Антона увлекало все, что касалось плавания: история, рекорды, новаторские методы обучения. Он так захватывающе описывал первое преодоление Ла-Манша, словно пересказывал блокбастер.
Час спустя, прощаясь с Марией у двери, Ира соединила большие и указательные пальцы и, посмотрев в «объектив», издала звук, имитирующий щелчок затвора фотоаппарата.
– Хочу запомнить тебя такой, потрясающе счастливой, – улыбаясь, произнесла она. – Хотя не понимаю, как болтовня о плавании может так поднимать настроение.
В ответ Мария, все еще улыбаясь, обняла подругу.
– Спасибо за то, что ты есть.
Дорога домой проходила через парк, где в темноте скрывалось самое красивое место в городе. «Время без тебя – это время ожидания тебя», – прошептала Мария, и быстрее, чем ветер успел погасить окончание фразы, в голове начали рождаться строчки. Мария записала стихотворение в блокнот, но не стала перечитывать. Прижимая блокнот к груди, она медленно домой и перед ней, как по волшебству, стали зажигаться фонари.
К возвращению племянницы Марта приготовила оладьи из кабачков: их сладковатый запах просочился даже не лестничную клетку. Мария втянула воздух и, улыбаясь, открыла дверь.
– Марта, я занята, меня не трогать! – с порога выкрикнула она, пытаясь одновременно стянуть ботинки и расстегнуть куртку.
– То есть ужинать ты не будешь? – рассержено спросила тетя, судя по звуку, вымещая злость на венчике для взбивания яиц.
– Я ужинала!
«Чай с сахаром».
Яростное хлюпанье прекратилось, и через секунду тетя ворвалась в коридор.
– Ты… – она осеклась, – …плохо себя чувствуешь?
– Вообще-то – с точностью до наоборот!
Марта не стала верить племяннице на слово и приложила руку к ее лбу. По тому, какой горячей казалась ладонь, Мария поняла, насколько холодным был лоб. А также нос, уши, руки…
«На улице плюс пять, а ты до сих пор ходишь без шапки», – мысленно подсказала Мария.
– На улице плюс три, а ты до сих пор ходишь без шапки! – от возмущения на тетиных щеках выступили красные пятна. – Ты ничего не ешь! Ты плохо учишься! Ты…
Мария не дала ей договорить – слишком уж близко пролегала опасная черта – и поспешно согласилась поужинать. Она с удовольствием съела все, что было на тарелке, но, проходя мимо тети, открыла рот и высунула язык, как в фильмах пациенты демонстрируют, что приняли таблетки. Марта обиженно отвернулась – не преминув указать пальцем на кружку компота.

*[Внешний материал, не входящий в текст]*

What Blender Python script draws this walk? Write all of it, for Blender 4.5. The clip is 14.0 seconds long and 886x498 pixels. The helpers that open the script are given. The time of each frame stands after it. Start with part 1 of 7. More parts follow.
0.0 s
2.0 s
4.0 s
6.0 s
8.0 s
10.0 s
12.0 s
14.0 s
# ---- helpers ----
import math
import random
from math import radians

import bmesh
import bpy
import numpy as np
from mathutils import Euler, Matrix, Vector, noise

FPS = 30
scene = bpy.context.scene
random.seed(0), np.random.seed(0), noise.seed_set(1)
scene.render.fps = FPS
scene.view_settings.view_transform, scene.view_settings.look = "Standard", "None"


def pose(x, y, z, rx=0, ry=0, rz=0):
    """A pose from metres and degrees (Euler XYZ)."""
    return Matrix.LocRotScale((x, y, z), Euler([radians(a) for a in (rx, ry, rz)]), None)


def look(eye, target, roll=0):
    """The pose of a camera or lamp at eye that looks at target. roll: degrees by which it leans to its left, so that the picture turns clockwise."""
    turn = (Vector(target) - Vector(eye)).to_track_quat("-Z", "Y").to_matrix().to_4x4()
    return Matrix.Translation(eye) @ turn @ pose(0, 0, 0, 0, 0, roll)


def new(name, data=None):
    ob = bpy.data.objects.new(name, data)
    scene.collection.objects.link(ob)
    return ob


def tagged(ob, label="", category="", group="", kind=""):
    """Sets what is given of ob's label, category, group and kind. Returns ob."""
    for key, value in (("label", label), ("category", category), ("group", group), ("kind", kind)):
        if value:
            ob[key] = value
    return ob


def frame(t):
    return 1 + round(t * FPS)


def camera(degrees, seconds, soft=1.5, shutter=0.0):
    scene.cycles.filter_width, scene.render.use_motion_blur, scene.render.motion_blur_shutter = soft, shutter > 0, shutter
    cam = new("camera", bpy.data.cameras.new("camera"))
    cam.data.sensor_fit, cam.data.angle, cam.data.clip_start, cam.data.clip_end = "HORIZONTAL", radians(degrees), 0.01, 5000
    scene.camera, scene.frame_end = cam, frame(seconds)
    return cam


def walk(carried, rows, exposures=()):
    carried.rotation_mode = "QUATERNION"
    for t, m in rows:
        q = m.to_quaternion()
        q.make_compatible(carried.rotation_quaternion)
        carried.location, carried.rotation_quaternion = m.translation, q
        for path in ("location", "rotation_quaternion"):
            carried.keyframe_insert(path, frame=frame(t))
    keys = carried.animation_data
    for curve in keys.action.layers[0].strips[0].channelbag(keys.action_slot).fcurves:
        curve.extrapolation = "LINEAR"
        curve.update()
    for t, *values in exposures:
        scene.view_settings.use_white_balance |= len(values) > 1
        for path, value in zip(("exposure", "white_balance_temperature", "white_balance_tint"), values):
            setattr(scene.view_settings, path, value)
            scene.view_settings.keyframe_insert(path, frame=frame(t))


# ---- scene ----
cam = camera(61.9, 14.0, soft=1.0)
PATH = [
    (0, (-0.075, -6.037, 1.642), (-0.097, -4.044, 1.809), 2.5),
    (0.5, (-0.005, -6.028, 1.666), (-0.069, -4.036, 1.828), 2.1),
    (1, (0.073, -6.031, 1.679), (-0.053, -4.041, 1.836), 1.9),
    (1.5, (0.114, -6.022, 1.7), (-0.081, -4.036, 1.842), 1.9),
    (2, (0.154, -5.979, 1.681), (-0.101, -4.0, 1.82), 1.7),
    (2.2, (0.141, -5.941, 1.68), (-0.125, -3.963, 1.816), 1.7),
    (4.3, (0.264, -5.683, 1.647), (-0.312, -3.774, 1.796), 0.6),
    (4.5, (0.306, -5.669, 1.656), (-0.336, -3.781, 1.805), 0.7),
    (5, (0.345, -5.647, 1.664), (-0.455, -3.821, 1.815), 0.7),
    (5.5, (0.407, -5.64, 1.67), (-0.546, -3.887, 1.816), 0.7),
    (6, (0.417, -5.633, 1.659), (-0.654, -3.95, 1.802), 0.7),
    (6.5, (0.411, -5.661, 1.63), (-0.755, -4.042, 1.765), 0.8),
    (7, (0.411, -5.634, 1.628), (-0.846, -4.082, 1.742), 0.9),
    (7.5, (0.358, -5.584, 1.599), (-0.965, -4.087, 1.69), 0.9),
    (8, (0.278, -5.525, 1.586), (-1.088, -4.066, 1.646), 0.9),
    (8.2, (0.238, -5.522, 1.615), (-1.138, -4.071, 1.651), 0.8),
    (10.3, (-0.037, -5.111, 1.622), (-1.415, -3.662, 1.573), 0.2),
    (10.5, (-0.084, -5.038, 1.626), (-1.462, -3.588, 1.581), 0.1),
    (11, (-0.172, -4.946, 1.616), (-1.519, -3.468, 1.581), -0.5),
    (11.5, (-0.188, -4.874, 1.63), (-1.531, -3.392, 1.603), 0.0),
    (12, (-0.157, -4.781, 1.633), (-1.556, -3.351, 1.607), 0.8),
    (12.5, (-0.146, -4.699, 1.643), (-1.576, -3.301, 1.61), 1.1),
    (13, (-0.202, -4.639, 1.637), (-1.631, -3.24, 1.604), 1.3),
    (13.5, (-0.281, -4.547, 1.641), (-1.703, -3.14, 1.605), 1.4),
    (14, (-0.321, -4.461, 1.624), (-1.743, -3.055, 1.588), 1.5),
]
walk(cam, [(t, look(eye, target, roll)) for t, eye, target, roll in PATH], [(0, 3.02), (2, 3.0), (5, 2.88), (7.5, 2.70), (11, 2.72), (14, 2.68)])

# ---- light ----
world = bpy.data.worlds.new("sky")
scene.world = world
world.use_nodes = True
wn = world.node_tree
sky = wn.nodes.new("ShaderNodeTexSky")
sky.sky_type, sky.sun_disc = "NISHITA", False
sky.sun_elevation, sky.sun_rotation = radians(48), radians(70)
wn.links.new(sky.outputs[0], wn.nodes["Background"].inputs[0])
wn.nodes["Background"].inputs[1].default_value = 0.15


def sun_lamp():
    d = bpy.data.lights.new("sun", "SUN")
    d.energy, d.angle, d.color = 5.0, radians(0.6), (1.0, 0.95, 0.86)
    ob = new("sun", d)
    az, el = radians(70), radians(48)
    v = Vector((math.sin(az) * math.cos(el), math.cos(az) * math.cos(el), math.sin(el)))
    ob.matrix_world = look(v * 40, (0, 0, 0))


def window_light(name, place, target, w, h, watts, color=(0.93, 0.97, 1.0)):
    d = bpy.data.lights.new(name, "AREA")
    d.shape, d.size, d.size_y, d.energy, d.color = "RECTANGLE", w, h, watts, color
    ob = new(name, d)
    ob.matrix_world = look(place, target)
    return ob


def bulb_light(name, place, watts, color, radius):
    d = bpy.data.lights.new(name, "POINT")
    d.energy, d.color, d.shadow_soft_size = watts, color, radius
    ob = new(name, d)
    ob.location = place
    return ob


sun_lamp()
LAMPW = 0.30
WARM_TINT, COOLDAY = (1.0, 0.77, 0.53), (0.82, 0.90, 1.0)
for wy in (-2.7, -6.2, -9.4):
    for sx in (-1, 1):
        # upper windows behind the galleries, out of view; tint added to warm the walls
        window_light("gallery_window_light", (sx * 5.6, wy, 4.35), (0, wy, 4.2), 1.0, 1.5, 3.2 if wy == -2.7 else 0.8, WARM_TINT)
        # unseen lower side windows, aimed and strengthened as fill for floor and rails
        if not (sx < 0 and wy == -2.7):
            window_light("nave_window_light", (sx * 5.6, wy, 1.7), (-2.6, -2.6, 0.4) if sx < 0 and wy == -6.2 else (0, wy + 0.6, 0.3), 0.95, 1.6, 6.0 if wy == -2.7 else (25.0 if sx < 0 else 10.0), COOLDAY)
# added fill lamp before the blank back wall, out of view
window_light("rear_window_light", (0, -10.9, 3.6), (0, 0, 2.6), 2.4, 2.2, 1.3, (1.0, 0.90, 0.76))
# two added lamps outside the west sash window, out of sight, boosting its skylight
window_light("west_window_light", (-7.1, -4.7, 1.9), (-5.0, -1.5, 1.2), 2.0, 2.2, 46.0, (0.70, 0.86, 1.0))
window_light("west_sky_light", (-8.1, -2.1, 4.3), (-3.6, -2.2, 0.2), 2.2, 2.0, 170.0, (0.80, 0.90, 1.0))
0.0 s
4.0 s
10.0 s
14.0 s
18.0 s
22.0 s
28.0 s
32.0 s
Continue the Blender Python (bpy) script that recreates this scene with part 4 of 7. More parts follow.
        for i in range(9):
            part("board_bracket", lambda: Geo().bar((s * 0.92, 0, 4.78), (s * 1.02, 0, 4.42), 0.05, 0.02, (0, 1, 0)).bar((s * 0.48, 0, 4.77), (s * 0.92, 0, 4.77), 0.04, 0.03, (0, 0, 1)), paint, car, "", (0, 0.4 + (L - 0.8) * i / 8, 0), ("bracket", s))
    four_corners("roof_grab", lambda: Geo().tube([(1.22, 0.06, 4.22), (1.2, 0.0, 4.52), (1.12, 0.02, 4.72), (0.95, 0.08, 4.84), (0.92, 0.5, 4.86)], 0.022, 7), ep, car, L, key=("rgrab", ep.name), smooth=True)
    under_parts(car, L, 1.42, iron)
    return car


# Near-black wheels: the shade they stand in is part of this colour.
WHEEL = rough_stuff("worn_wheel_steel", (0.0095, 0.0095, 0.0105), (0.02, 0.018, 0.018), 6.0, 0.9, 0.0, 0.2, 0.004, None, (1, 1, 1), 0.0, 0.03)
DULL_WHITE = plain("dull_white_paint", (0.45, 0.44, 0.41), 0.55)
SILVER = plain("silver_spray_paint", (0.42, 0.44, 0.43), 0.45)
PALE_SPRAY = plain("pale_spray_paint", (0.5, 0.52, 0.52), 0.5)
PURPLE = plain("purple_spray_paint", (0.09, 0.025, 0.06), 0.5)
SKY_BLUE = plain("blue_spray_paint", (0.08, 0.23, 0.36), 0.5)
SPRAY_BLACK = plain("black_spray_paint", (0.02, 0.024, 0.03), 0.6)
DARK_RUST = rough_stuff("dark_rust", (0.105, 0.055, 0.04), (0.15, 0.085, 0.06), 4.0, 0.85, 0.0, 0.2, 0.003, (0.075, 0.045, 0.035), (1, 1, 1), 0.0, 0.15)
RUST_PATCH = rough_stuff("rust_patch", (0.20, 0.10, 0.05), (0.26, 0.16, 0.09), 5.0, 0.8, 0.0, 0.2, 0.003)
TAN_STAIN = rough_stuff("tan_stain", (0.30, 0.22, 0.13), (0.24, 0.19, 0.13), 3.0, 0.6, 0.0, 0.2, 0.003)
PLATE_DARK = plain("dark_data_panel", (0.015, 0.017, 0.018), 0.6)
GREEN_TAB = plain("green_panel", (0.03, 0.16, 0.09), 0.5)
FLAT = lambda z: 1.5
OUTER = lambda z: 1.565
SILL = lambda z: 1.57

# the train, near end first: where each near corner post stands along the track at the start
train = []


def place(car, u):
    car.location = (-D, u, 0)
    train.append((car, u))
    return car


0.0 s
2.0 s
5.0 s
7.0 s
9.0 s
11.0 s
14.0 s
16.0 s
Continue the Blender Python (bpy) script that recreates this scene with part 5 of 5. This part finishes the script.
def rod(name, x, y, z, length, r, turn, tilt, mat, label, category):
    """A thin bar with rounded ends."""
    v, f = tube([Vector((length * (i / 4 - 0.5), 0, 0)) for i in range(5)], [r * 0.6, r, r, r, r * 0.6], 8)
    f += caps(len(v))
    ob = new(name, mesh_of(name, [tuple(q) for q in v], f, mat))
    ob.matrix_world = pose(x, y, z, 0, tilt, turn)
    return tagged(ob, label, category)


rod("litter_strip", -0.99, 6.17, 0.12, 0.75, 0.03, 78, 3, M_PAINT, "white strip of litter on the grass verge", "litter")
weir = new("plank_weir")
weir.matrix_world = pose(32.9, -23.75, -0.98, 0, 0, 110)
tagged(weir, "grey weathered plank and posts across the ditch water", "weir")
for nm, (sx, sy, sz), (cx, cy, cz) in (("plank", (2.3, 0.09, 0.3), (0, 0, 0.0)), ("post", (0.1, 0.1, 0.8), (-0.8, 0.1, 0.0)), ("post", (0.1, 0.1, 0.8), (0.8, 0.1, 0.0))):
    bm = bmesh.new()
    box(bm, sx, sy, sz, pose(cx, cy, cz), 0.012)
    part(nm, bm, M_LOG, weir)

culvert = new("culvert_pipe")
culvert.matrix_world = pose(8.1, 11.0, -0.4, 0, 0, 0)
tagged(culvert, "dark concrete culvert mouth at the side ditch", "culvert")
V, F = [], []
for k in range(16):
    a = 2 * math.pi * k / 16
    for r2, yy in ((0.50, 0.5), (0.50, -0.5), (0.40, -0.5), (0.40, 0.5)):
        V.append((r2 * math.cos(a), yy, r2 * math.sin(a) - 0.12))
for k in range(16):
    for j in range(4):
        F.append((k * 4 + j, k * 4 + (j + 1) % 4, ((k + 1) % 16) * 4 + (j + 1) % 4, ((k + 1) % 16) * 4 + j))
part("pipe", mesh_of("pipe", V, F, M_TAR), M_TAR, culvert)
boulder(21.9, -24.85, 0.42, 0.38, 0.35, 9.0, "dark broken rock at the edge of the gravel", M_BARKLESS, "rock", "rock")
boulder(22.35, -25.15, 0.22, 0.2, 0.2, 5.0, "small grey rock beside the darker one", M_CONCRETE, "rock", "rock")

Вспомнив об этом поздно вечером, уже лежа в кровати, Мария улыбнулась. Сегодня был хороший день. Не смотря ни на что, в душе она ощущала тишину и покой – редкое и быстротечное явление, каждой секундой которого нужно наслаждаться, как глотком горячего шоколада. Жаль только, что уже поздно желать спокойной ночи маме и Анечке, – это было бы подходящим окончанием вечера.
Она выключила свет, укуталась в одеяло и стала заниматься самым бесполезным занятием в мире: считать маленьких белых овечек, прыгающих по изумрудной траве.
Что он делает здесь? На озере? Она не испугана, скорее, шокирована – и это вызывает у Светофора улыбку. Он срывает с головы красную шапку, теплый ветер взъерошивает светлые волосы, но затем порыв достигает Марию, и неожиданно ледяная волна пронизывает ее насквозь.
Почувствовав еще чье-то присутствие, она оборачивается. Ира соединяет большие и указательные пальцы и смотрит в образовавшееся окошко: «Хочу запомнить тебя такой!» – хохочет она. И в этот момент – Мария не видит, но знает наверняка – Светофор делает шаг вперед...
Мария вздрогнула и открыла глаза.
Сон.
Просто дурацкий сон.
Но как только облако холодного воздуха снова коснулось лица, Мария бросилась к выключателю, и лишь в свете лампы заметила, что форточка распахнута настежь.
«Ну, ты трусиха!» – выдохнула Мария, закрыла окно и, кутаясь в одеяло, села на диван.
Дрожь не унималась. Что-то было в том видении, что-то важное – и вдруг под ложечкой заболело так, словно кто-то полоснул ножом. Мария, наконец, поняла, что скрывалось в прощальном взгляде Вадима. Он смотрел так, словно хотел ее запомнить. Словно мог больше никогда ее не увидеть. Мария обхватила колени руками. «Господи, пусть все будет хорошо», – снова и снова, как молитву, шептала она, пока под подушкой не раздалось дребезжание мобильного телефона.